(CHALLENGE):
Only the lines from the start of the data through the line with "0.4, vary=0.3, scale=25)" belong in the copy. Restate them word for word, minus the pictures.

(GIVEN DATA):
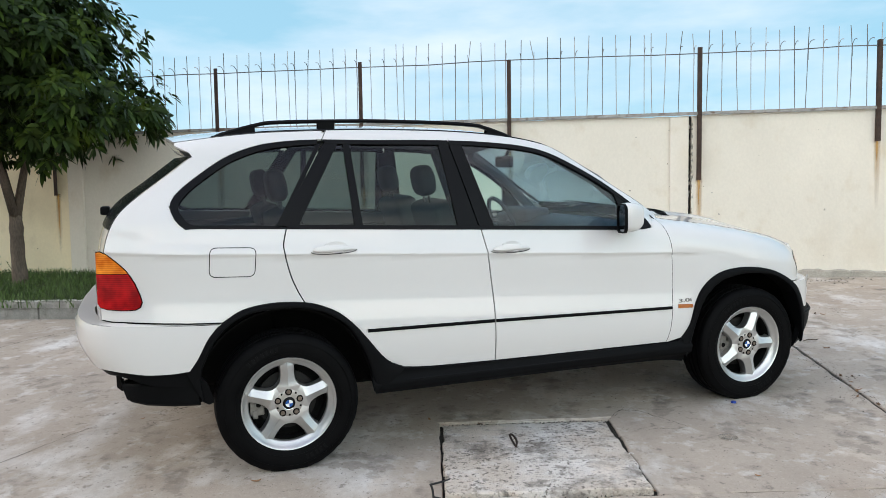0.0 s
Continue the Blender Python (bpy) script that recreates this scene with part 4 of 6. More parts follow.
M_GLASS_FRONT = glass_mat("green_glass", (0.72, 0.87, 0.84), ior=1.62)
M_GLASS_REAR = glass_mat("dark_tinted_glass", (0.32, 0.39, 0.38), ior=1.43)
M_GLASS_SCREEN = glass_mat("windscreen_glass", (0.40, 0.56, 0.72), ior=2.0)
M_LENS_CLEAR = glass_mat("clear_lens", (0.82, 0.84, 0.85), ior=1.45)
M_LENS_AMBER = lens_mat("amber_lens", (0.50, 0.10, 0.004), (0.90, 0.31, 0.025))
M_INDICATOR = lens_mat("indicator_lens", (0.50, 0.10, 0.004), (0.90, 0.31, 0.025), 0.07)
M_REPEATER = lens_mat("repeater_lens", (0.32, 0.085, 0.01), (0.55, 0.17, 0.02))
M_LENS_RED = lens_mat("red_lens", (0.19, 0.002, 0.004), (0.48, 0.007, 0.008))
M_LAMP_BACK = surface("smoked_reflector", (0.085, 0.09, 0.088), 0.3, 0.4, vary=0.3, scale=25)


def spline(pts, step=0.03):
    """Points along a Catmull-Rom curve through 2D pts."""
    if len(pts) == 2:
        return [tuple(p) for p in pts]
    p = [Vector((*q, 0)) for q in pts]
    p = [2 * p[0] - p[1]] + p + [2 * p[-1] - p[-2]]
    out = []
    for i in range(1, len(p) - 2):
        a, b, c, d = p[i - 1], p[i], p[i + 1], p[i + 2]
        n = max(1, int((c - b).length / step))
        for k in range(n):
            t = k / n
            q = 0.5 * ((2 * b) + (c - a) * t + (2 * a - 5 * b + 4 * c - d) * t * t + (3 * b - a - 3 * c + d) * t ** 3)
            out.append((q.x, q.y))
    out.append((p[-2].x, p[-2].y))
    return out


def ring(*chains):
    """A closed outline from smooth chains that meet at corners."""
    out = []
    for c in chains:
        for q in spline(c):
            if not out or math.dist(out[-1], q) > 1e-4:
                out.append(q)
    if math.dist(out[0], out[-1]) < 1e-4:
        out.pop()
    return out


def area(poly):
    return 0.5 * sum(poly[i - 1][0] * poly[i][1] - poly[i][0] * poly[i - 1][1] for i in range(len(poly)))


def shrink(poly, gap):
    if area(poly) < 0:
        poly = poly[::-1]
    out = []
    n = len(poly)
    for i in range(n):
        p, a, b = Vector(poly[i]), Vector(poly[i - 1]), Vector(poly[(i + 1) % n])
        d1, d2 = (p - a).normalized(), (b - p).normalized()
        n1, n2 = Vector((-d1.y, d1.x)), Vector((-d2.y, d2.x))
        m = (n1 + n2)
        m = m.normalized() if m.length > 1e-6 else n1
        k = min(1.0 / max(m.dot(n1), 0.45), 2.0)
        q = p + m * gap * k
        out.append((q.x, q.y))
    return out


def skin_point(fn, u, z, off):
    p = Vector(fn(u, z))
    e = 0.004
    du = Vector(fn(u + e, z)) - Vector(fn(u - e, z))
    dz = Vector(fn(u, z + e)) - Vector(fn(u, z - e))
    n = du.cross(dz)
    n = n.normalized() if n.length > 1e-9 else Vector((0, -1, 0))
    return p + n * off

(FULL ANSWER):
0.0 s
Continue the Blender Python (bpy) script that recreates this scene with part 4 of 6. More parts follow.
M_GLASS_FRONT = glass_mat("green_glass", (0.72, 0.87, 0.84), ior=1.62)
M_GLASS_REAR = glass_mat("dark_tinted_glass", (0.32, 0.39, 0.38), ior=1.43)
M_GLASS_SCREEN = glass_mat("windscreen_glass", (0.40, 0.56, 0.72), ior=2.0)
M_LENS_CLEAR = glass_mat("clear_lens", (0.82, 0.84, 0.85), ior=1.45)
M_LENS_AMBER = lens_mat("amber_lens", (0.50, 0.10, 0.004), (0.90, 0.31, 0.025))
M_INDICATOR = lens_mat("indicator_lens", (0.50, 0.10, 0.004), (0.90, 0.31, 0.025), 0.07)
M_REPEATER = lens_mat("repeater_lens", (0.32, 0.085, 0.01), (0.55, 0.17, 0.02))
M_LENS_RED = lens_mat("red_lens", (0.19, 0.002, 0.004), (0.48, 0.007, 0.008))
M_LAMP_BACK = surface("smoked_reflector", (0.085, 0.09, 0.088), 0.3, 0.4, vary=0.3, scale=25)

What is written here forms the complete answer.